To answer your question... You show strength to state your feelings and concerns now you must develop and evolve from that. Its fear keeping you back and you already recognise this, which is the first step perhaps to move on from it. But I'd back away for a while if I were you. A loss of 19% is a lot for 3 weeks. You sound like you're trading a small account, or trading too big of a position for the capital that you have. You need to look over what you're doing BEFORE you start trading again. You need a plan. It sounds like you're trading way too emotional. Until you have some type of plan that you can assure yourself works, I wouldn't trade again.
You have no discipline yet you continue to trade. As if continuing to make the same mistakes is going to help you learn discipline. It is easy to become upset and frustrated when you don't follow your rules and then end up handing cash out to people who can. Even worse, you kick your own arse after you don't follow through with your plan. Telling yourself that you will be a disciplined trader and stick to your plan is NOT sufficient in becoming disciplined. Your trading should come to a halt asap (if you fill the need to put your money in the market because you may miss out, you can send me a check and maybe I will double your money, then again maybe I won't). You need to go back to paper trading. There isn't any emotion involved, as you can't lose anything. I doubt you will do this because of the urge to be in the market. Obviously if you can't take a little time out of the market to develop your skills, in a week or two, you'll be out of the market anyways. If you can halt your trading, you are on the right path towards becoming disciplined.
While you are paper trading, see if you can follow your rules. Start the day with making only one trade. If you follow your rules with that one trade, put on another. As soon as you don't follow your rules, you must quit paper trading for the day. Don't even allow yourself to watch the market after that. Once you can make 50 paper trades following your rules, I would think about starting to put money back into the market, small, very, very small. Once in the market, your goal is to make trades according to your plan. Profits don't matter at this point, as your only goal is to follow your plan and learn to be disciplined. Again, follow the same rules, as soon as you don't follow your plan, you're done for the day. Don't allow yourself to increase your size until you do 50 trades following your plan.
Some traders would blame your hardship on the market, whether it be the summer days or hedge funds manipulating the market, I don't buy it. The only person to blame is yourself. The only person who can change your behavior is you, well to a point. I guess if other traders and institutions take all your money your behavior in terms of trading will extinguish. Better start doing something different.
The first month, indeed, possibly the first 6 months of trading is the most frustrating, painful and difficult.
Why?
Because you're using parts in yourself you've never really used in such a defined way.

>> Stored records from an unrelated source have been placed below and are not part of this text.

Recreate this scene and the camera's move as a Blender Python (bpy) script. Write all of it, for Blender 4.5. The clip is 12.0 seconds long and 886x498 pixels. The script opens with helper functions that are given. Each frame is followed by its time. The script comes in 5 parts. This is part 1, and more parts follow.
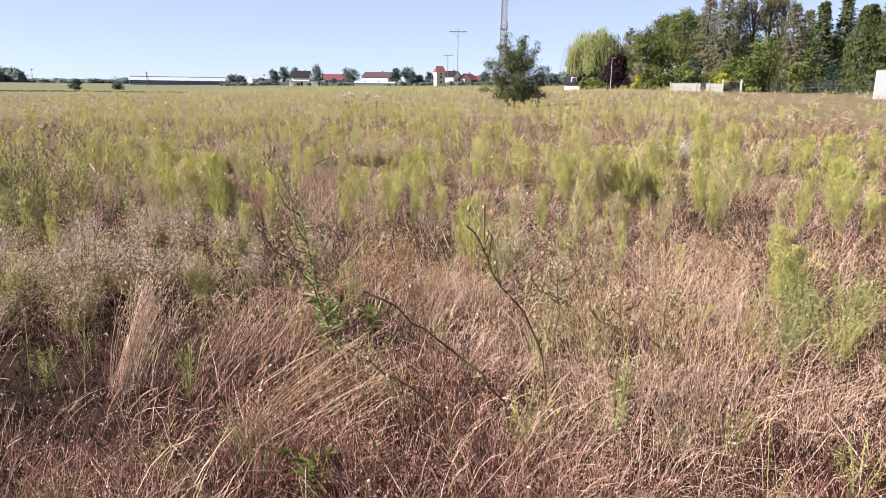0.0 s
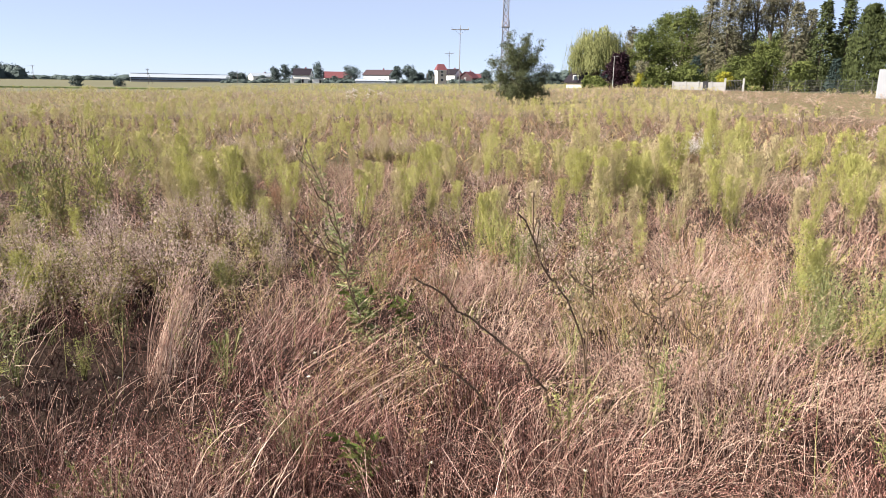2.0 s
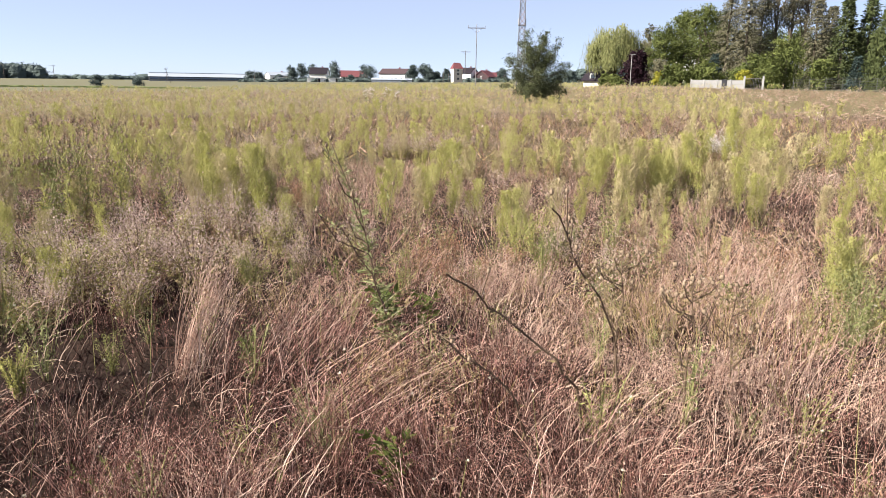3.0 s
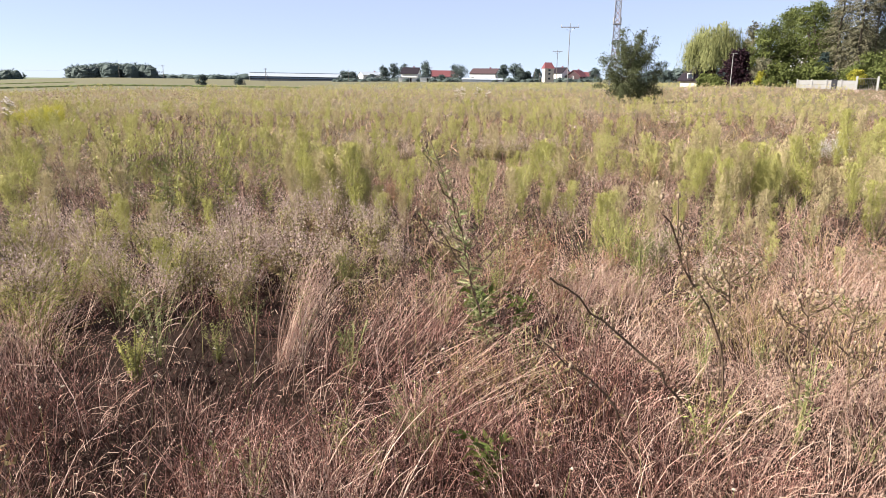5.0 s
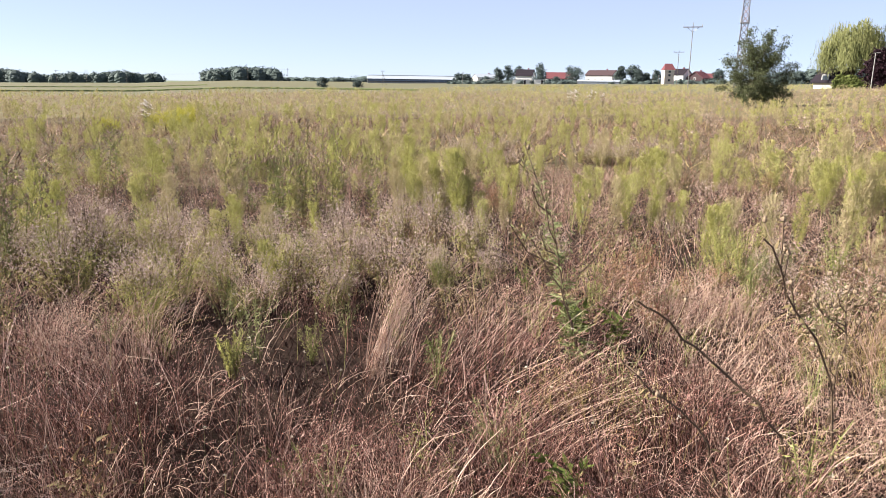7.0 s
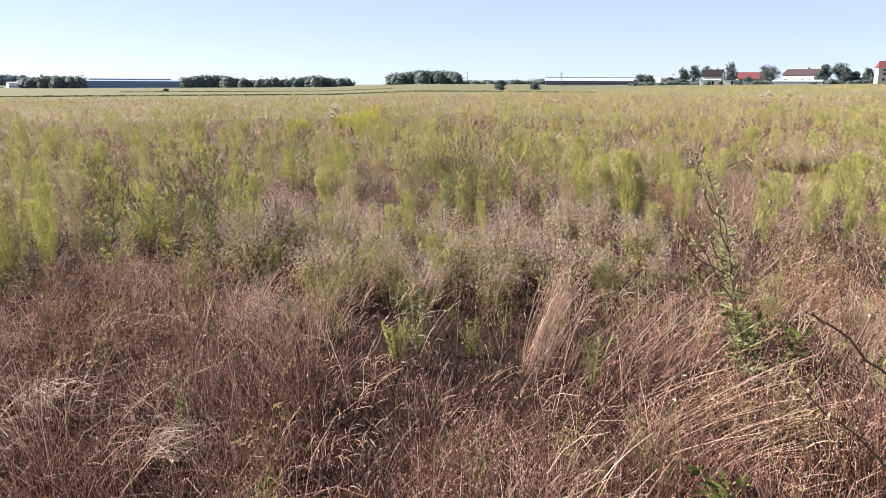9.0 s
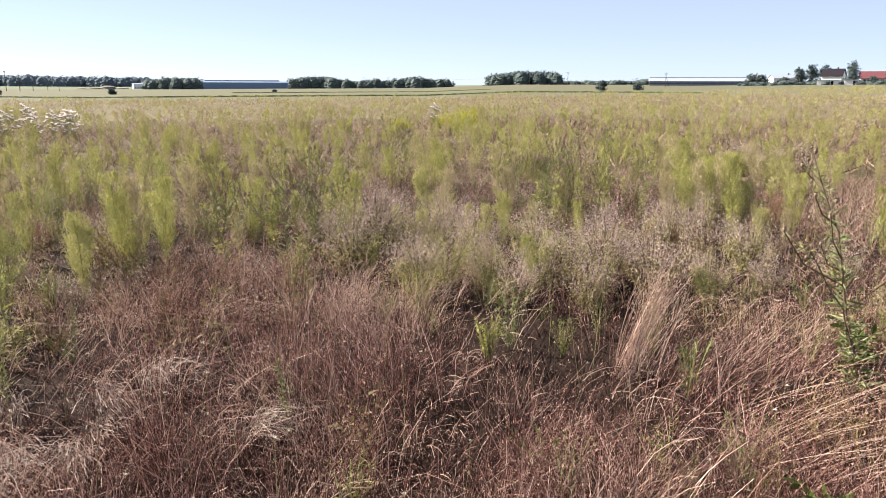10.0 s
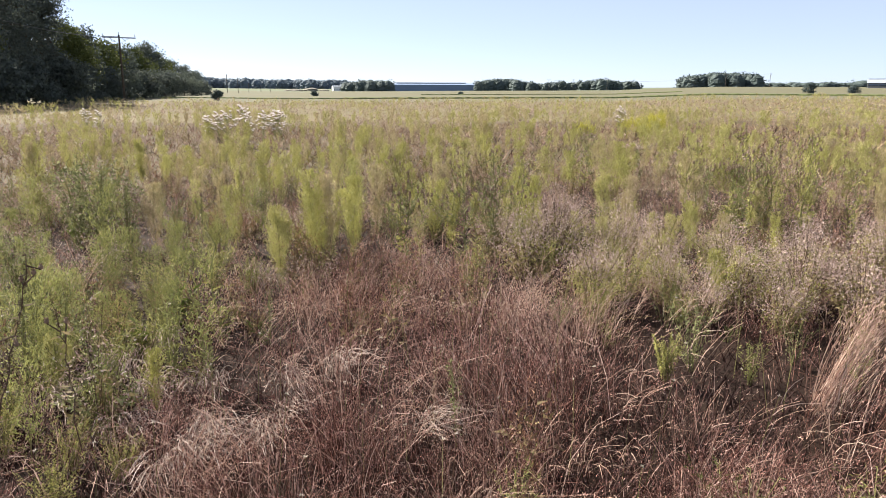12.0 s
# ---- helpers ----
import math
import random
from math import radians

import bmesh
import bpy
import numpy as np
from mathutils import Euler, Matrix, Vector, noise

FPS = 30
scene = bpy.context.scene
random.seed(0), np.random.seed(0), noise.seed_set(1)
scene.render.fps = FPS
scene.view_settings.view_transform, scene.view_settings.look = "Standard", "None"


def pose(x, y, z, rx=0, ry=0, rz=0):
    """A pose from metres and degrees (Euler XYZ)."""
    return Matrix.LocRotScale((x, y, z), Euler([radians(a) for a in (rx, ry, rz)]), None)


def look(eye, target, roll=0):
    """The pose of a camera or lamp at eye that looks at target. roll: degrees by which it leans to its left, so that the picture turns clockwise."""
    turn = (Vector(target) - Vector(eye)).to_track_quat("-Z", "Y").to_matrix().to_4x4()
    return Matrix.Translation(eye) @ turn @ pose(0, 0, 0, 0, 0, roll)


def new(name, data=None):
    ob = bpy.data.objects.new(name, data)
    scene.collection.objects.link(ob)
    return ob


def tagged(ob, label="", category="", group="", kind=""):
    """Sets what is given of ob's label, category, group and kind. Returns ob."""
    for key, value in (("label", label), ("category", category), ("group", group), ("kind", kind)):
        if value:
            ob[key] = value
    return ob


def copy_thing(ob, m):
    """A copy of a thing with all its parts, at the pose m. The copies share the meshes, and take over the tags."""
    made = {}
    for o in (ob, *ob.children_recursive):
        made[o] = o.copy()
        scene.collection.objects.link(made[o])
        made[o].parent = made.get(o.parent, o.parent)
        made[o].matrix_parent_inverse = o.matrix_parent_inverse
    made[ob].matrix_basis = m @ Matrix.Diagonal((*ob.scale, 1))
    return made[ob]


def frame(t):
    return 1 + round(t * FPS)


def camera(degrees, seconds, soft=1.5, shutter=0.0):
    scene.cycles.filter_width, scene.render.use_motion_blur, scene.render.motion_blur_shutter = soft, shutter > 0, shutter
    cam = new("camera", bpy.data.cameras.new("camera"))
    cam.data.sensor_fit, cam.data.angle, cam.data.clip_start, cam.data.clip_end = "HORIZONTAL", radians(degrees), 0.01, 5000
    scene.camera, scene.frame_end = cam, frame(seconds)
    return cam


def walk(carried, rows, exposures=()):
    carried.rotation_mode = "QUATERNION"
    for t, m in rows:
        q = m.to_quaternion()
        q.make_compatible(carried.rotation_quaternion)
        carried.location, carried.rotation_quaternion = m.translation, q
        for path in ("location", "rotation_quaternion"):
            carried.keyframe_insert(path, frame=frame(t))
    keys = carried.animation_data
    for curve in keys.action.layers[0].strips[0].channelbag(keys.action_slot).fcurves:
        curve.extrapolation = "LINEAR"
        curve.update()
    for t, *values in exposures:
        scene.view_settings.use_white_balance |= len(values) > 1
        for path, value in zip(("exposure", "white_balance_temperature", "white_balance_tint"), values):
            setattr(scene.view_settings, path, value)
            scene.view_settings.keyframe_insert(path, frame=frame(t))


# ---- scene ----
cam = camera(64.1, 12.0, soft=0.95)
PATH = [
    (0, (0.401, -0.114, 1.969), (0.248, 1.83, 1.527), 0.7),
    (0.5, (0.436, -0.132, 1.98), (0.283, 1.812, 1.538), 0.8),
    (1, (0.365, -0.139, 1.964), (0.214, 1.805, 1.521), 0.8),
    (1.5, (0.279, -0.154, 1.953), (0.128, 1.791, 1.51), 0.8),
    (2, (0.178, -0.166, 1.922), (0.025, 1.777, 1.475), 0.9),
    (2.5, (0.109, -0.188, 1.901), (-0.054, 1.754, 1.452), 0.8),
    (3, (0.097, -0.145, 1.901), (-0.099, 1.794, 1.45), 0.8),
    (3.2, (0.096, -0.118, 1.892), (-0.12, 1.819, 1.442), 0.9),
    (4.8, (0.021, -0.137, 1.906), (-0.388, 1.767, 1.451), 0.8),
    (5, (0.013, -0.145, 1.906), (-0.42, 1.754, 1.451), 0.9),
    (5.5, (-0.003, -0.128, 1.923), (-0.491, 1.757, 1.468), 0.9),
    (6, (0.023, -0.088, 1.954), (-0.531, 1.779, 1.499), 0.9),
    (6.5, (0.064, -0.06, 1.962), (-0.565, 1.783, 1.507), 0.8),
    (7, (0.104, -0.05, 1.957), (-0.621, 1.758, 1.503), 0.8),
    (7.2, (0.11, -0.049, 1.955), (-0.648, 1.744, 1.496), 1.1),
    (9, (0.187, -0.082, 1.943), (-0.956, 1.496, 1.491), 0.3),
    (9.5, (0.209, -0.106, 1.934), (-1.031, 1.397, 1.483), 0.3),
    (10, (0.223, -0.13, 1.935), (-1.124, 1.277, 1.484), 0.2),
    (10.5, (0.257, -0.133, 1.931), (-1.181, 1.183, 1.48), 0.2),
    (11, (0.273, -0.144, 1.931), (-1.258, 1.061, 1.481), 0.2),
    (11.5, (0.254, -0.118, 1.946), (-1.352, 0.986, 1.496), 0.2),
    (12, (0.187, -0.114, 1.955), (-1.47, 0.912, 1.508), 0.2),
]
walk(cam, [(t, look(eye, target, roll)) for t, eye, target, roll in PATH], exposures=[(0, 2.06), (6, 2.10), (9, 2.15), (12, 2.15)])

# ---------------------------------------------------------------- light
SUN_AZ, SUN_EL = -110.0, 38.0      # degrees to the right of +y, and up
world = bpy.data.worlds.new("sky_world")
scene.world = world
world.use_nodes = True
wt = world.node_tree
sky = wt.nodes.new("ShaderNodeTexSky")
sky.sky_type = "NISHITA"
sky.sun_disc = False
sky.sun_elevation = radians(SUN_EL)
sky.sun_rotation = radians(SUN_AZ)
sky.air_density, sky.dust_density, sky.ozone_density = 0.45, 0.25, 1.0
haze = wt.nodes.new("ShaderNodeMix")       # thin even summer haze over the clear sky
haze.data_type = "RGBA"
haze.inputs[0].default_value = 0.72
haze.inputs[7].default_value = (2.08, 2.28, 2.98, 1)
wt.links.new(sky.outputs[0], haze.inputs[6])
wt.links.new(haze.outputs[2], wt.nodes["Background"].inputs[0])
wt.nodes["Background"].inputs[1].default_value = 0.067
sun = new("sun", bpy.data.lights.new("sun", "SUN"))
sun.data.energy, sun.data.angle, sun.data.color = 5.0, radians(0.55), (1.0, 0.937, 0.84)
sa, se = radians(SUN_AZ), radians(SUN_EL)
sun.matrix_world = look((math.sin(sa) * math.cos(se) * 50, math.cos(sa) * math.cos(se) * 50, math.sin(se) * 50), (0, 0, 0))


# ---------------------------------------------------------------- materials
def nodes_of(name):
    m = bpy.data.materials.new(name)
    m.use_nodes = True
    return m, m.node_tree.nodes, m.node_tree.links


def ramp(nt, links, fac, cols):
    r = nt.new("ShaderNodeValToRGB")
    e = r.color_ramp.elements
    while len(e) < len(cols):
        e.new(0.5)
    for i, c in enumerate(cols):
        e[i].position = i / max(1, len(cols) - 1)
        e[i].color = (*c, 1)
    links.new(fac, r.inputs[0])
    return r.outputs[0]


def math_node(nt, links, op, a, b):
    n = nt.new("ShaderNodeMath")
    n.operation = op
    for i, v in enumerate((a, b)):
        if isinstance(v, (int, float)):
            n.inputs[i].default_value = v
        else:
            links.new(v, n.inputs[i])
    return n.outputs[0]


def noise_at(nt, links, scale, detail=3.0, rough=0.55):
    g = nt.new("ShaderNodeNewGeometry")
    n = nt.new("ShaderNodeTexNoise")
    n.inputs["Scale"].default_value = scale
    n.inputs["Detail"].default_value = detail
    n.inputs["Roughness"].default_value = rough
    links.new(g.outputs["Position"], n.inputs["Vector"])
    return n.outputs[0]


def leafy(name, cols, glow=0.3, rough=0.75, patch=1.2, share=0.5, skew=1.3):
    """Leaf or straw: colour by single leaf and by patch of the field, some light passing through."""
    m, nt, links = nodes_of(name)
    g = nt.new("ShaderNodeNewGeometry")
    n = noise_at(nt, links, patch)
    f = math_node(nt, links, "ADD", math_node(nt, links, "MULTIPLY", g.outputs["Random Per Island"], share),
                  math_node(nt, links, "MULTIPLY", n, 1.0 - share))
    col = ramp(nt, links, math_node(nt, links, "POWER", f, skew), cols)
    b = nt["Principled BSDF"]
    links.new(col, b.inputs["Base Color"])
    b.inputs["Roughness"].default_value = rough
    b.inputs["Specular IOR Level"].default_value = 0.12
    if glow:
        tr = nt.new("ShaderNodeBsdfTranslucent")
        links.new(col, tr.inputs[0])
        mix = nt.new("ShaderNodeMixShader")
        mix.inputs[0].default_value = glow
        links.new(b.outputs[0], mix.inputs[1])
        links.new(tr.outputs[0], mix.inputs[2])
        links.new(mix.outputs[0], nt["Material Output"].inputs[0])
    return m


def solid(name, c1, c2, scale=3.0, rough=0.8, bump=0.15, fine=40.0, metal=0.0):
    """Painted, plastered, tiled or metal surface with stains at two sizes and a fine relief."""
    m, nt, links = nodes_of(name)
    n1, n2 = noise_at(nt, links, scale, 4), noise_at(nt, links, fine, 2)
    f = math_node(nt, links, "ADD", math_node(nt, links, "MULTIPLY", n1, 0.7), math_node(nt, links, "MULTIPLY", n2, 0.3))
    b = nt["Principled BSDF"]
    links.new(ramp(nt, links, f, [c1, c2]), b.inputs["Base Color"])
    b.inputs["Roughness"].default_value, b.inputs["Metallic"].default_value = rough, metal
    b.inputs["Specular IOR Level"].default_value = 0.15 if rough > 0.6 else 0.4
    if bump:
        bp = nt.new("ShaderNodeBump")
        bp.inputs["Strength"].default_value = bump
        links.new(n2, bp.inputs["Height"])
        links.new(bp.outputs[0], b.inputs["Normal"])
    return m


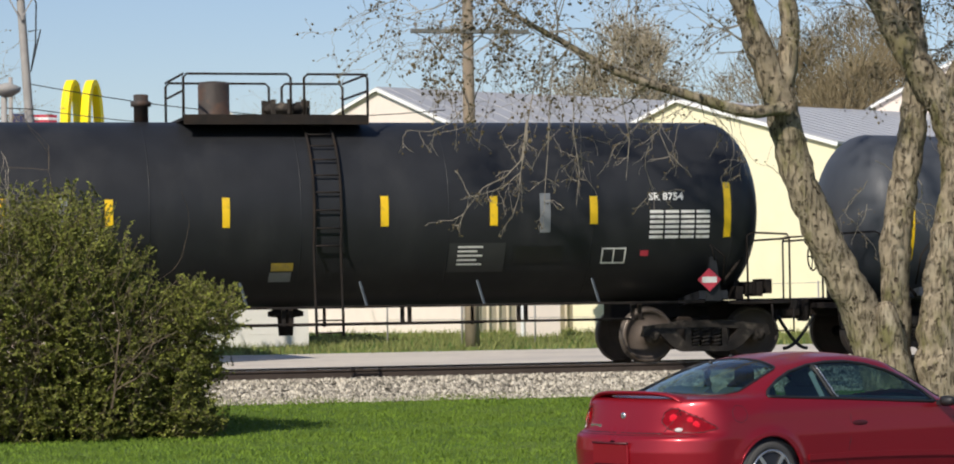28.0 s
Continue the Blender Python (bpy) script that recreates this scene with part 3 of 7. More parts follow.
def covered_hopper(u):
    car = thing("covered_hopper_car", "cream-grey covered hopper car with a roof walkway", "hopper car")
    TRAIN.append((car, u))
    L, S = 11.5, 1.55
    side = [(1.13, 1.16), (L - 1.13, 1.16), (L - 1.13, 2.36), (L - 0.12, 3.22), (L - 0.12, 3.86), (0.12, 3.86), (0.12, 3.22), (1.13, 2.36)]
    for s in (-1, 1):
        bm = bmesh.new()
        slab(bm, side, s * S, s * (S - 0.012))
        sh = part("side_sheet", bm, cream, car)
        if s < 0:
            for x in (1.62, 2.78, 3.94, 5.1, 6.3, 7.5, 8.7):
                bm = bmesh.new()
                box(bm, x - 0.008, x + 0.008, -S - 0.006, -S, 1.46, 3.84)
                part("seam", bm, cream, sh)
        bm = bmesh.new()
        slab(bm, [(s * S, 3.86), (s * (S + 0.02), 3.89), (s * (S - 0.03), 3.93), (s * (S - 0.15), 4.25), (s * (S - 0.20), 4.25), (s * (S - 0.06), 3.88)], 0.10, L - 0.10, "x")
        part("eave", bm, cream, car)
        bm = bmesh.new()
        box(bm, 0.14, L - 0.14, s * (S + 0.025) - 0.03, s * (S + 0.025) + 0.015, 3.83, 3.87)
        part("eave_lip", bm, brown, car, "dark brown strip below the eave")
        bm = bmesh.new()
        box(bm, 1.1, L - 1.1, s * (S + 0.03) - 0.06, s * (S + 0.03) + 0.06, 1.16, 1.44, 0.02)
        part("side_sill", bm, cream, car)
        for x in (0.0, L):
            w = 1 if x == 0 else -1
            bm = bmesh.new()
            bar(bm, (x + w * 0.03, s * (S - 0.04), 1.1), (x + w * 0.03, s * (S - 0.04), 4.40), 0.12, 0.10)
            part("corner_post", bm, cream, car)
            bm = bmesh.new()
            bar(bm, (x + w * 0.55, s * (S - 0.05), 1.1), (x + w * 0.55, s * (S - 0.05), 2.75), 0.07, 0.06)
            part("brace_post", bm, cream_dk, car)
            for i in range(2):
                bm = bmesh.new()
                z = 1.5 + 0.85 * i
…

Your views, the ones you're uncovering that you have now, will be used to view the market and make determinations in the future as you progress.
Not sure about others, but what you described is exactly what I went thru, what most traders go thru when they first start, I think.
I could have NEVER made it in spread betting for the first 6 months had I been trading live money.
Like a weight-lifter, it takes TIME to develop your trading wits (muscles) and market senses.
I believe the market is 80% psychology. If so, most fail because of psychological reasons. It effects how you feel about your trades and decisions you make when managing your open positions.
I'll give 2 examples...most old timers may already know but some new traders may find interesting.
Scenario A: Lets say you start out your day buying stock XYZ. An hour later, huge positive news comes out about XYZ...coupled with market events....your stock begins to soar.....up $5000 by 10am....by 11:15am you're up, say...$8000.....but you don't close out and take the profit...you believe stock will rally some more in the afternoon after basing on doldrums. But 2pm comes around and markets have reversed, and your stock that was once up $8000 for the day...is now only up $5000. You're mad you didn't take the profits earlier...nevertheless you wait until the close believing it will rally in the last hour. 3pm is here...your stock is now only up $1000....totally giving back all the gains from the morning....you just can't believe it...you say heck might as well wait till the close to see what happens. Right before the close....you close your position, with a $100 profit.
Scenario B: You buy stock XYZ. Suddenly....devastating news comes out about your stock ....it tanks....and tanks hard...by 10:30am your down $5000.....by 11:30am....your now down $8000...frozen in fear...you just can't bring yourself to sell now and take the monster loss....Stock bottoms on dol-drums and begins to rally back up....by 2pm your now down only $4000...by 3pm...you'r only down $2000....right before the close....you sell....for a $100 loss.
OK...how do you think you feel with scenario A...you made $100 bucks that day....how you feeling??
Scenario B...you lost $100...how do you feel about it??
You see what I'm getting at....If all that matters in trading is a Profit/Loss.......a win is a win and a loss is a loss...we should always be happy with a win right??.....and pissed with a loss.....right?
Another example....you think you're smart?.....you think you know best when it comes to managing your positions?
How many of you ever exited a trade early....fearing it was gonna turn sour and you got out with a break even or near break even......here's an exercise:
Go back to your last 50 to 100 trades....look at all the trades you exited early...in other words closed out BEFORE you let the play either hit its target or hit its original stop level.
Do you think you would have made more money or less money if you had just left them all alone and let them either hit the target and take profit...or let them hit original stop and take full loss????
You think you're meddling in them resulted in better profits???Here's the steps on how to overcome the emotional swing pendulum...Good trading is all about GOOD habits:
Market Success = (IQ(0.1) + EXPERIENCE(0.2) + KNOWLEDGE(0.2) + ATTITUDE/PSYCHOLOGY/EQ(0.5))*$$$$$$$$$$$$
So simple isn't it. Yet we don't follow the basic rules !!